- [WORK TO BE COMPLETED] Copy the listing below in full and skip every picture.

- [DATASET EXCERPT]
[Start]

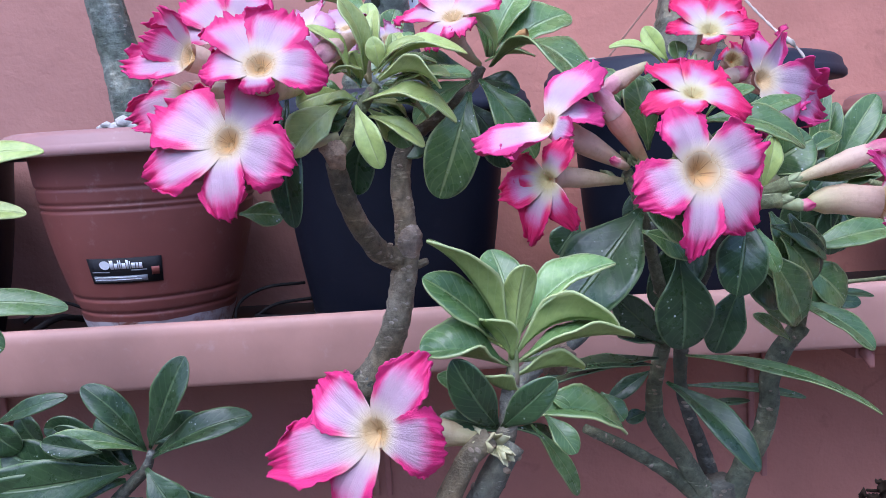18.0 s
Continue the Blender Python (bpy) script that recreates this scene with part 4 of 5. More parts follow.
leaf(main, (-0.006, 0.564, 0.896), (0.028, 0.564, 0.903), 0.0149, (0, -0.4, 1), 0.12, 0.6, "H")
leaf(main, (-0.017, 0.556, 0.875), (-0.005, 0.57, 0.855), 0.0138, (0.1, -0.8, 0.6), 0.12, 0.4, "L")
leaf(main, (-0.009, 0.56, 0.9), (0.009, 0.576, 0.914), 0.0118, (-0.3, -0.7, 0.6), 0.12, 0.5, "M")
leaf(main, (-0.021, 0.564, 0.891), (-0.024, 0.558, 0.91), 0.0114, (0.2, -0.8, 0.5), 0.12, 0.45, "L")
leaf(main, (-0.001, 0.556, 0.893), (0.024, 0.564, 0.887), 0.0141, (0, -0.2, 1), 0.12, 0.6, "H")
leaf(main, (-0.028, 0.56, 0.88), (-0.054, 0.57, 0.868), 0.0142, (-0.2, -0.9, 0.5), 0.12, 0.35, "L")
leaf(main, (0.001, 0.564, 0.878), (0.021, 0.576, 0.868), 0.0144, (0, -0.5, 0.9), 0.12, 0.5, "M")
leaf(main, (-0.008, 0.556, 0.906), (-0.018, 0.558, 0.923), 0.0105, (0.3, -0.9, 0.3), 0.12, 0.4, "L")
leaf(main, (-0.001, 0.56, 0.901), (0.014, 0.564, 0.921), 0.0108, (-0.4, -0.8, 0.4), 0.12, 0.45, "H")
leaf(main, (-0.015, 0.564, 0.898), (-0.032, 0.57, 0.911), 0.0117, (0.4, -0.6, 0.6), 0.12, 0.5, "L")
leaf(main, (0.006, 0.556, 0.891), (0.031, 0.576, 0.898), 0.0136, (0, -0.3, 1), 0.12, 0.6, "M")
leaf(main, (-0.006, 0.56, 0.883), (0.031, 0.558, 0.874), 0.0154, (0, -0.1, 1), 0.12, 0.6, "L")
leaf(main, (-0.022, 0.564, 0.874), (-0.013, 0.564, 0.845), 0.0122, (-0.1, -1, 0.3), 0.12, 0.3, "H")
leaf(main, (-0.026, 0.556, 0.881), (-0.058, 0.57, 0.863), 0.0152, (-0.3, -0.9, 0.4), 0.12, 0.3, "L")
leaf(main, (-0.01, 0.56, 0.876), (0.009, 0.576, 0.859), 0.0128, (0.1, -0.6, 0.7), 0.12, 0.45, "M")
leaf(main, (0.067, 0.675, 0.913), (0.05, 0.69, 0.976), 0.0248, (0.6, -0.9, 0.3), 0.1, 0.55, "G", 0, 1.8)
leaf(main, (0.071, 0.69, 0.915), (0.074, 0.7, 0.98), 0.0290, (-0.1, -1, 0.2), 0.06, 0.3, "M", 0, 1.8)
leaf(main, (0.069, 0.668, 0.912), (0.097, 0.68, 0.964), 0.0365, (-0.55, -0.9, 0.3), 0.08, 0.5, "G", 0, 1.8)
leaf(main, (0.075, 0.685, 0.913), (0.114, 0.69, 0.952), 0.0284, (-0.4, -1, 0.3), 0.06, 0.4, "M")
leaf(main, (0.071, 0.66, 0.91), (0.13, 0.675, 0.944), 0.0386, (-0.4, -0.85, 0.55), 0.06, 0.4, "G", 0, 1.6)
leaf(main, (0.071, 0.652, 0.912), (0.055, 0.64, 0.941), 0.0182, (0.6, -0.7, 0.4), 0.12, 0.6, "L")
leaf(main, (0.064, 0.655, 0.908), (0.102, 0.66, 0.911), 0.0146, (0, -0.2, 1), 0.1, 0.6, "L", 0, 1.2)
leaf(main, (0.068, 0.655, 0.904), (0.127, 0.575, 0.881), 0.0387, (0.3, -0.55, 0.9), 0.22, 0.4, "M", 0, 1.6)
leaf(main, (0.12, 0.63, 0.903), (0.147, 0.6, 0.868), 0.0324, (0.3, -0.8, 0.6), 0.1, 0.25, "M", 0, 1.6)
leaf(main, (0.059, 0.65, 0.895), (0.097, 0.638, 0.836), 0.0315, (0.3, -1, 0.35), 0.08, 0.25, "M", 0, 1.4)
leaf(main, (0.051, 0.69, 0.88), (0.081, 0.68, 0.829), 0.0325, (0.1, -1, 0.2), 0.05, 0.2, "D", 0, 1.4)
leaf(main, (0.051, 0.648, 0.886), (0.024, 0.639, 0.81), 0.0422, (-0.1, -1, 0.25), 0.05, 0.2, "M", 0, 1.2)
leaf(main, (0.052, 0.648, 0.894), (0.009, 0.638, 0.867), 0.0235, (-0.2, -0.8, 0.6), 0.08, 0.35, "M", 0, 1.2)
leaf(main, (0.053, 0.66, 0.901), (0.009, 0.65, 0.913), 0.0202, (0, -0.7, 0.7), 0.06, 0.3, "M")
leaf(main, (0.053, 0.7, 0.883), (0.036, 0.7, 0.827), 0.0370, (0, -1, 0.15), 0.05, 0.2, "D")
leaf(main, (0.059, 0.67, 0.895), (0.089, 0.66, 0.886), 0.0205, (0.1, -0.8, 0.6), 0.1, 0.3, "D")
leaf(main, (0.039, 0.66, 0.892), (0.02, 0.65, 0.883), 0.0219, (-0.1, -0.8, 0.6), 0.06, 0.3, "M")
withered(main, (0.0905, 0.65, 0.9247))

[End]

- [WRITTEN RESPONSE]
18.0 s
Continue the Blender Python (bpy) script that recreates this scene with part 4 of 5. More parts follow.
leaf(main, (-0.006, 0.564, 0.896), (0.028, 0.564, 0.903), 0.0149, (0, -0.4, 1), 0.12, 0.6, "H")
leaf(main, (-0.017, 0.556, 0.875), (-0.005, 0.57, 0.855), 0.0138, (0.1, -0.8, 0.6), 0.12, 0.4, "L")
leaf(main, (-0.009, 0.56, 0.9), (0.009, 0.576, 0.914), 0.0118, (-0.3, -0.7, 0.6), 0.12, 0.5, "M")
leaf(main, (-0.021, 0.564, 0.891), (-0.024, 0.558, 0.91), 0.0114, (0.2, -0.8, 0.5), 0.12, 0.45, "L")
leaf(main, (-0.001, 0.556, 0.893), (0.024, 0.564, 0.887), 0.0141, (0, -0.2, 1), 0.12, 0.6, "H")
leaf(main, (-0.028, 0.56, 0.88), (-0.054, 0.57, 0.868), 0.0142, (-0.2, -0.9, 0.5), 0.12, 0.35, "L")
leaf(main, (0.001, 0.564, 0.878), (0.021, 0.576, 0.868), 0.0144, (0, -0.5, 0.9), 0.12, 0.5, "M")
leaf(main, (-0.008, 0.556, 0.906), (-0.018, 0.558, 0.923), 0.0105, (0.3, -0.9, 0.3), 0.12, 0.4, "L")
leaf(main, (-0.001, 0.56, 0.901), (0.014, 0.564, 0.921), 0.0108, (-0.4, -0.8, 0.4), 0.12, 0.45, "H")
leaf(main, (-0.015, 0.564, 0.898), (-0.032, 0.57, 0.911), 0.0117, (0.4, -0.6, 0.6), 0.12, 0.5, "L")
leaf(main, (0.006, 0.556, 0.891), (0.031, 0.576, 0.898), 0.0136, (0, -0.3, 1), 0.12, 0.6, "M")
leaf(main, (-0.006, 0.56, 0.883), (0.031, 0.558, 0.874), 0.0154, (0, -0.1, 1), 0.12, 0.6, "L")
leaf(main, (-0.022, 0.564, 0.874), (-0.013, 0.564, 0.845), 0.0122, (-0.1, -1, 0.3), 0.12, 0.3, "H")
leaf(main, (-0.026, 0.556, 0.881), (-0.058, 0.57, 0.863), 0.0152, (-0.3, -0.9, 0.4), 0.12, 0.3, "L")
leaf(main, (-0.01, 0.56, 0.876), (0.009, 0.576, 0.859), 0.0128, (0.1, -0.6, 0.7), 0.12, 0.45, "M")
leaf(main, (0.067, 0.675, 0.913), (0.05, 0.69, 0.976), 0.0248, (0.6, -0.9, 0.3), 0.1, 0.55, "G", 0, 1.8)
leaf(main, (0.071, 0.69, 0.915), (0.074, 0.7, 0.98), 0.0290, (-0.1, -1, 0.2), 0.06, 0.3, "M", 0, 1.8)
leaf(main, (0.069, 0.668, 0.912), (0.097, 0.68, 0.964), 0.0365, (-0.55, -0.9, 0.3), 0.08, 0.5, "G", 0, 1.8)
leaf(main, (0.075, 0.685, 0.913), (0.114, 0.69, 0.952), 0.0284, (-0.4, -1, 0.3), 0.06, 0.4, "M")
leaf(main, (0.071, 0.66, 0.91), (0.13, 0.675, 0.944), 0.0386, (-0.4, -0.85, 0.55), 0.06, 0.4, "G", 0, 1.6)
leaf(main, (0.071, 0.652, 0.912), (0.055, 0.64, 0.941), 0.0182, (0.6, -0.7, 0.4), 0.12, 0.6, "L")
leaf(main, (0.064, 0.655, 0.908), (0.102, 0.66, 0.911), 0.0146, (0, -0.2, 1), 0.1, 0.6, "L", 0, 1.2)
leaf(main, (0.068, 0.655, 0.904), (0.127, 0.575, 0.881), 0.0387, (0.3, -0.55, 0.9), 0.22, 0.4, "M", 0, 1.6)
leaf(main, (0.12, 0.63, 0.903), (0.147, 0.6, 0.868), 0.0324, (0.3, -0.8, 0.6), 0.1, 0.25, "M", 0, 1.6)
leaf(main, (0.059, 0.65, 0.895), (0.097, 0.638, 0.836), 0.0315, (0.3, -1, 0.35), 0.08, 0.25, "M", 0, 1.4)
leaf(main, (0.051, 0.69, 0.88), (0.081, 0.68, 0.829), 0.0325, (0.1, -1, 0.2), 0.05, 0.2, "D", 0, 1.4)
leaf(main, (0.051, 0.648, 0.886), (0.024, 0.639, 0.81), 0.0422, (-0.1, -1, 0.25), 0.05, 0.2, "M", 0, 1.2)
leaf(main, (0.052, 0.648, 0.894), (0.009, 0.638, 0.867), 0.0235, (-0.2, -0.8, 0.6), 0.08, 0.35, "M", 0, 1.2)
leaf(main, (0.053, 0.66, 0.901), (0.009, 0.65, 0.913), 0.0202, (0, -0.7, 0.7), 0.06, 0.3, "M")
leaf(main, (0.053, 0.7, 0.883), (0.036, 0.7, 0.827), 0.0370, (0, -1, 0.15), 0.05, 0.2, "D")
leaf(main, (0.059, 0.67, 0.895), (0.089, 0.66, 0.886), 0.0205, (0.1, -0.8, 0.6), 0.1, 0.3, "D")
leaf(main, (0.039, 0.66, 0.892), (0.02, 0.65, 0.883), 0.0219, (-0.1, -0.8, 0.6), 0.06, 0.3, "M")
withered(main, (0.0905, 0.65, 0.9247))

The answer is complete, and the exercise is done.